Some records
= = =
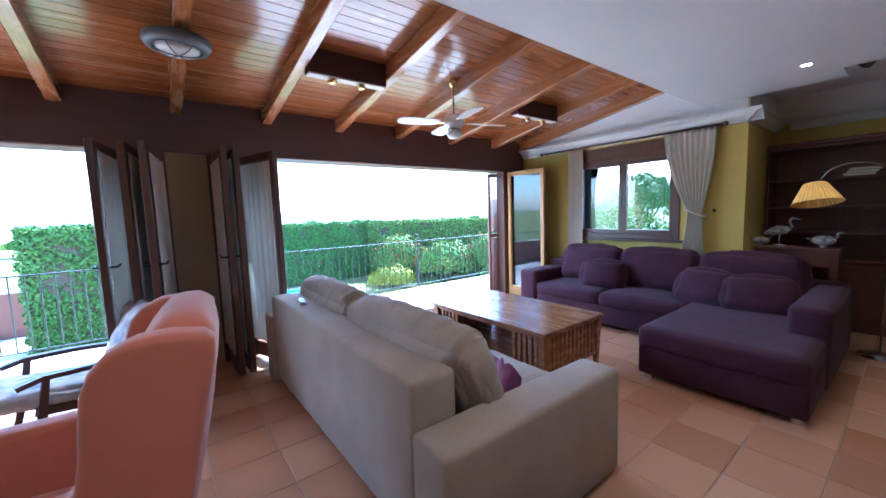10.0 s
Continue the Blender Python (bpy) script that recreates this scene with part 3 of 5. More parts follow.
t = thing("wall_speaker", place(2.77, 2.335, 2.52), "small white loudspeaker fixed high on the brick column", "speaker")
bx("casing", (-0.055, 0.055, -0.10, -0.012, -0.075, 0.075), WHITEP, t, 0.012)
bx("bracket", (-0.018, 0.018, -0.02, 0.016, -0.02, 0.02), WHITEP, t, 0.003)
t = thing("smoke_detector", place(2.74, 2.22, FLAT - 0.002), "small round white detector under the ceiling", "detector")
bm = bmesh.new()
lathe(bm, [(0.045, 0), (0.045, -0.02), (0.03, -0.035), (0.012, -0.037)], 24)
part("housing", bm, WHITEP, t, "", True)
bm = bmesh.new()
tube(bm, [(0.0, 0, -0.03), (0.02, 0.03, -0.10), (0.03, 0.09, -0.11)], 0.004, 6)
part("wire", bm, WHITEP, t)

t = thing("clay_jar", place(2.77, 2.80), "brown glazed clay jar standing on the tiles", "jar")
bm = bmesh.new()
lathe(bm, [(0.045, 0), (0.055, 0.01), (0.065, 0.06), (0.085, 0.14), (0.088, 0.19), (0.07, 0.235), (0.062, 0.25), (0.074, 0.265), (0.074, 0.275), (0.062, 0.275), (0.058, 0.2)], 28)
part("body", bm, CLAY, t, "", True)
for s in (-1, 1):
    bm = bmesh.new()
    tube(bm, [(0, s * 0.068, 0.245), (0, s * 0.10, 0.235), (0, s * 0.105, 0.20), (0, s * 0.084, 0.17)], 0.009, 8)
    part("handle", bm, CLAY, t, "", True)


# ---- beige sofa ----
def beige_sofa():
    t = thing("sofa", place(2.72, 5.685), "beige cloth three-seat sofa with loose back cushions on the tiles", "sofa")
    W, D = 2.82, 1.26
    for nm, a, b in (("arm", 0.0, 0.24), ("arm", W - 0.24, W)):
        bm = bmesh.new()
        box(bm, 0.0, D, a, b, 0.012, 0.635, 0.028, 3)
        for v in bm.verts:
            if v.co.z > 0.3:
                v.co.z -= 0.02 * (v.co.x / D)
        part(nm, bm, BEIGE, t, "", True)
    bm = bmesh.new()
    box(bm, 0.004, 0.25, 0.245, W - 0.245, 0.10, 0.83, 0.03, 3)
    for v in bm.verts:
        if v.co.z > 0.5:
            v.co.x += 0.05 * (v.co.z - 0.5)
    part("backrest", bm, BEIGE, t, "", True)
    bx("base", (0.20, D - 0.06, 0.245, W - 0.245, 0.06, 0.27), BEIGE, t, 0.02)
    sw = (W - 0.49) / 2
    for k in range(2):
        bm = bmesh.new()
        cushion(bm, 0.26, D - 0.01, 0.247 + k * sw, 0.243 + (k + 1) * sw, 0.26, 0.455, 0.03, 44, 7, 0.006, 3 + k, None, 6, 0.016)
        part("seat_cushion", bm, BEIGE, t, "", True)
    for k in range(2):
        bm = bmesh.new()
        m = pose(0.43, 0.25 + sw * (k + 0.5), 0.665, 0, -20 + 3 * k, 2 - 3 * k)
        cushion(bm, -0.125, 0.125, -sw / 2 + 0.01, sw / 2 - 0.01, -0.28, 0.29, 0.07, 64, 3.6, 0.005, 20 + k * 5, m, 4, 0.022)
        part("back_cushion", bm, BEIGE, t, "", True)
    return t


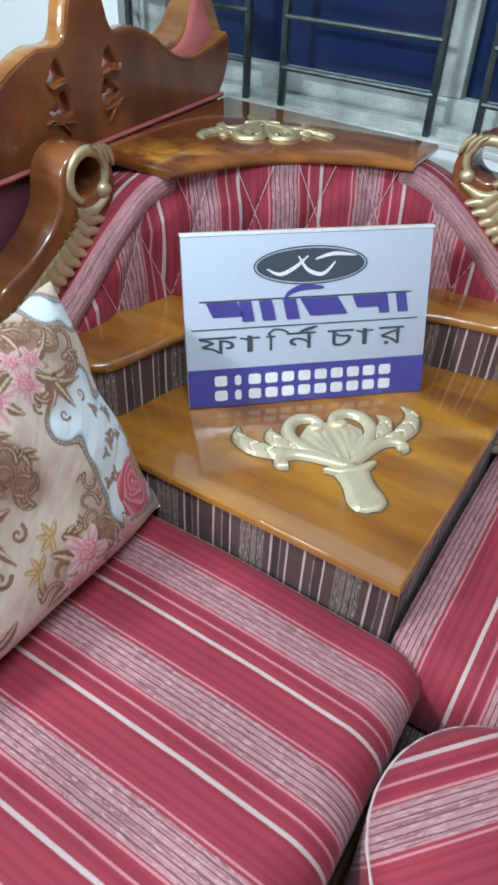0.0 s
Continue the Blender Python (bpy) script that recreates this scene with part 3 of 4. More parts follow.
# ---------------------------------------------------------------- corner unit
corner = thing("corner_unit", (-0.35, 0.35, 0), "corner table unit with golden wooden top and striped sides", "corner table", "corner sofa")
tabletop = part("tabletop", slab([(0, 0), (0, 0.62), (-0.62, 0.62), (-0.62, 0)], TOP_Z - 0.014, TOP_Z, 0.006, 3), wood_top, corner, "varnished golden wooden top")
part("table_side", box((-0.62, 0.004, 0.0), (-0.004, 0.62, TOP_Z - 0.014), 0.008), cloth_brown, corner, "brown striped side", uv=lambda co, n: (co.x + co.y, co.z))
front = [(-0.012, 0.70), (-0.018, 0.645), (-0.045, 0.602), (-0.10, 0.585), (-0.2, 0.562), (-0.33, 0.497), (-0.42, 0.415), (-0.495, 0.32), (-0.548, 0.2), (-0.568, 0.11), (-0.585, 0.06), (-0.63, 0.028), (-0.69, 0.02)]
front = densify(front, 60)
part("ledge", slab(front + [(-0.71, 0.2), (-0.63, 0.41), (-0.41, 0.63), (-0.2, 0.71)], 0.60, 0.62, 0.008, 3, True), wood_top, corner, "varnished wooden ledge")


def arclen_uv(path):
    def uv(co, n):
        best, bd, acc, prev = 0, 9, 0, None
        for p in path:
            if prev is not None:
                acc += math.hypot(p[0] - prev[0], p[1] - prev[1])
            d = (p[0] - co.x) ** 2 + (p[1] - co.y) ** 2
            if d < bd:
                bd, best = d, acc
            prev = p
        return (best, co.z)
    return uv


rise = densify([(x - 0.006, y + 0.006) for x, y in front], 120)
part("ledge_side", slab(rise + [(-0.71, 0.2), (-0.63, 0.41), (-0.41, 0.63), (-0.2, 0.71)], TOP_Z, 0.60), cloth_brown, corner, "brown striped curved side", uv=arclen_uv(rise))

for lo, hi in (((-0.03, 0.66, 0.0), (0.012, 0.86, 0.632)), ((-0.86, -0.012, 0.0), (-0.66, 0.03, 0.632))):
    part("corner_side", box(lo, hi, 0.01, 3), cloth_brown, corner, "brown striped end", uv=lambda co, n: (co.x + co.y, co.z))

# quilted back: a curved padded band with stitched diamonds and a rolled edge
NQ, ROWS_Q = 160, 26
qline = densify([(-0.025, 0.712), (-0.12, 0.703), (-0.22, 0.688), (-0.325, 0.664), (-0.462, 0.58), (-0.58, 0.462), (-0.661, 0.328), (-0.688, 0.22), (-0.703, 0.12), (-0.712, 0.025)], NQ + 1)


def quilt_top(s):
    e = min(s, 1 - s)
    k = min(1, max(0, e / 0.31))
    return 0.632 + (0.847 - 0.632) * (k * k * (3 - 2 * k)) ** 0.85


def quilt_normal(i):
    a, b = qline[max(0, i - 1)], qline[min(NQ, i + 1)]
    d = Vector((b[0] - a[0], b[1] - a[1], 0)).normalized()
    n = Vector((d.y, -d.x, 0))
    return n if n.dot(Vector((0.7, -0.7, 0))) > 0 else -n


def quilt_puff(s, z):
    p, q = s * 9.0, (z - 0.62) / 0.14
    u1, u2 = (p + q * 0.5) % 1.0, (p - q * 0.5) % 1.0
    seam = min(abs(u1 - 0.5), abs(u2 - 0.5)) * 2
    puff = 0.016 * min(1, seam * 1.7) ** 0.6
    return puff * min(1, max(0, (quilt_top(s) - 0.028 - z) / 0.035))


def quilt_place(s, z, lift=0.0):
    i = s * NQ
    j = min(NQ - 1, int(i))
    base = Vector((*qline[j], 0)).lerp(Vector((*qline[j + 1], 0)), i - j)
    mid = min(1, max(0, (min(s, 1 - s) - 0.22) / 0.12))
    back = (0.006 - 0.032 * (0.846 - z) / 0.23) * mid * mid * (3 - 2 * mid)
    return base + quilt_normal(j) * (quilt_puff(s, z) + lift - back) + Vector((0, 0, z))


bm = bmesh.new()
cols = []
for i in range(NQ + 1):
    s = i / NQ
    top = quilt_top(s)
    cols.append([bm.verts.new(quilt_place(min(s, 0.99999), 0.615 + (top - 0.615) * k / ROWS_Q)) for k in range(ROWS_Q + 1)])
for c, d in zip(cols, cols[1:]):
    for k in range(ROWS_Q):
        bm.faces.new((c[k], d[k], d[k + 1], c[k + 1]))
bmesh.ops.recalc_face_normals(bm, faces=bm.faces[:])
quilt = part("quilted_back", bm, cloth_quilt, corner, "red striped quilted back", uv=lambda co, n: (arclen_uv(qline)(co, n)[0] + 0.18, co.z))
st = bmesh.new()
for sign_ in (1, -1):
    for m_ in range(-3, 14):
        pts = []
        for k in range(41):
            z = 0.622 + 0.226 * k / 40
            s = (m_ + 0.5 - sign_ * (z - 0.62) / 0.14 * 0.5) / 9.0
            if 0.01 < s < 0.99 and z < quilt_top(s) - 0.004:
                pts.append(quilt_place(s, z, 0.0036))
        if len(pts) > 2:
            merge(st, tube(pts, [0.0006 + 0.0004 * (k % 2) for k in range(len(pts))], 5))
tagged(part("stitching", st, thread, quilt, "pale diamond stitching"), kind="stuff")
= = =
_WHAT TO WORK ON_: Go over the records above and tally the lines with the word "this" in them. Give the number alone.

_RESPONSE TO THE EXERCISE_: 2